Gross domestic product in the U.K. rose 0.1 percent in the fourth quarter, pulling the country out of its longest recession on record. The Office for National Statistics said "the increase in output was due mainly to increases in distribution, hotels and restaurants and government and other services."

The service industry which makes up 76 percent of the country's GDP, grew 0.1 percent on the quarter. But as Bloomberg reports, the growth of 0.1 percent was much smaller than most analysts had expected:

"It's clearly disappointing," Simon Hayes, chief U.K. economist at Barclays Capital and a former Bank of England official, said in a telephone interview. "The recovery is going to be uneven. I think the Bank of England will halt quantitative easing in February, but if we don't see sustained growth it's likely we may see them extend it in the middle of the year."

The U.K. economy shrank 4.8 percent in 2009, the biggest drop since records began in 1949.

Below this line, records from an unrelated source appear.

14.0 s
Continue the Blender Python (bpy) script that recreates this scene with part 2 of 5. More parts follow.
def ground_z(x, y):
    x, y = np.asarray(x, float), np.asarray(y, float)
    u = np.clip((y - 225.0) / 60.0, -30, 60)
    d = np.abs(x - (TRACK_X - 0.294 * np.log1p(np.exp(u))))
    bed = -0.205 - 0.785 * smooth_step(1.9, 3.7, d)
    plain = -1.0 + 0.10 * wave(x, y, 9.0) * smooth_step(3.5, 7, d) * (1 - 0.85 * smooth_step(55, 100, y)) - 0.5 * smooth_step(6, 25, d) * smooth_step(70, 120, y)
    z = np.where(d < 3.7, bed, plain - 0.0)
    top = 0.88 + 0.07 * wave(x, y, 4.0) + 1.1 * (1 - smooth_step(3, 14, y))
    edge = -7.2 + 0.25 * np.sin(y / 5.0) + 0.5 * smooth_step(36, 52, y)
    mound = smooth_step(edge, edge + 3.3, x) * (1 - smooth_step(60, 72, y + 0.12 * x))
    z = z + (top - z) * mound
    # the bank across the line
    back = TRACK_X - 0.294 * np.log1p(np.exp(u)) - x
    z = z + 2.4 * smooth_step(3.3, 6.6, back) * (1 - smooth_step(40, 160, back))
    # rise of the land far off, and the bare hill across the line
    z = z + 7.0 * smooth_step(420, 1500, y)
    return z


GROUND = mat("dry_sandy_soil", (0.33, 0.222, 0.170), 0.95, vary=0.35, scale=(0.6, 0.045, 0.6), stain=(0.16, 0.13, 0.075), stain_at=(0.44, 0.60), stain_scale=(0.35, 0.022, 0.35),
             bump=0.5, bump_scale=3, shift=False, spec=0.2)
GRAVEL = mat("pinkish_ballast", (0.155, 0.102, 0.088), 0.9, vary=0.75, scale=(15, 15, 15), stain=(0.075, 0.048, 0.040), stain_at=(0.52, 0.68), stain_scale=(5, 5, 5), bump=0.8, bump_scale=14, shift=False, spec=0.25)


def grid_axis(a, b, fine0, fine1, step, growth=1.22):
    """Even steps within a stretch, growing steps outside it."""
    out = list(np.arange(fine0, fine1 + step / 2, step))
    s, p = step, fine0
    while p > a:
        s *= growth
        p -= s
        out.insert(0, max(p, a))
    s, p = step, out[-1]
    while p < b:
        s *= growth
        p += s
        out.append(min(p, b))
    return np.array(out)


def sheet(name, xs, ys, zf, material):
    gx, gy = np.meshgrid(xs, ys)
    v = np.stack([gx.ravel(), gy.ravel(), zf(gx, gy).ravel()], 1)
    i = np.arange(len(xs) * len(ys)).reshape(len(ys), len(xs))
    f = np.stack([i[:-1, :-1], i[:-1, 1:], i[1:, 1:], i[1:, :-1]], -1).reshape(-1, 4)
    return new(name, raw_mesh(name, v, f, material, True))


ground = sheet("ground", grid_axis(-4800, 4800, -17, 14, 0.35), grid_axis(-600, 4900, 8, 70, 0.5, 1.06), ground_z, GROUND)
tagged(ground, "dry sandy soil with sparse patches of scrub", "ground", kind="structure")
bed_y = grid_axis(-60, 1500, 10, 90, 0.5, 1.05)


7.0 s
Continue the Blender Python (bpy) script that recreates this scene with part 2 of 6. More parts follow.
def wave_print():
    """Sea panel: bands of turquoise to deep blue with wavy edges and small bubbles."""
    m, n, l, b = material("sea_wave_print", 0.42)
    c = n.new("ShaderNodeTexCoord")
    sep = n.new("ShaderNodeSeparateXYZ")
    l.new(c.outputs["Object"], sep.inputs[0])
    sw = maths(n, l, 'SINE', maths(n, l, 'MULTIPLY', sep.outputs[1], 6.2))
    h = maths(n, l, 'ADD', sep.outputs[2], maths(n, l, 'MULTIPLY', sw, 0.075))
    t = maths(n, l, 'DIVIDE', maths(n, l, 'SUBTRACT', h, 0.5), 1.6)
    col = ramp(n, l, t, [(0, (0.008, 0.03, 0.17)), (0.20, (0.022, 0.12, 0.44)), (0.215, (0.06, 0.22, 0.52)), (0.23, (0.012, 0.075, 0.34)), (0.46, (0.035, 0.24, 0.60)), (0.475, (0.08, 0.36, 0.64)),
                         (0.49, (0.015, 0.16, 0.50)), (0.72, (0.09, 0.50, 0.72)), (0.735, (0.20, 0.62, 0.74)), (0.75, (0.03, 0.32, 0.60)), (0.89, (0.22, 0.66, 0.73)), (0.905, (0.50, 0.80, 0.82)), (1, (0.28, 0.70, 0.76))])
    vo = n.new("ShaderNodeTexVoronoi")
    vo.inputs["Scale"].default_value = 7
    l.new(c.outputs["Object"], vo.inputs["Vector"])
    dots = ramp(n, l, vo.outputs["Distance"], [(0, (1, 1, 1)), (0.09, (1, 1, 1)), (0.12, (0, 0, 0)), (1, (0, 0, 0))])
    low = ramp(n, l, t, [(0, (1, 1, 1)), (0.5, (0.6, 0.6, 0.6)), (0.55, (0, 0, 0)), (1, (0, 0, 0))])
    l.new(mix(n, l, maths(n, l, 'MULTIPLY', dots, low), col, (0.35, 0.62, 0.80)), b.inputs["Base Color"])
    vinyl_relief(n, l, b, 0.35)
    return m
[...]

The latest S&P Case Shiller index shows that home prices in 20 major U.S. cities fell 5.3 percent year over year in November. It's hard to find bright spot in these numbers but the index tries: "[this] is the third consecutive month these statistics have registered single digit declines, after 20 consecutive months of double digit declines." Only five markets in the index saw price increases in November while four cities, Charlotte, Las Vegas, Seattle and Tampa posted new record lows.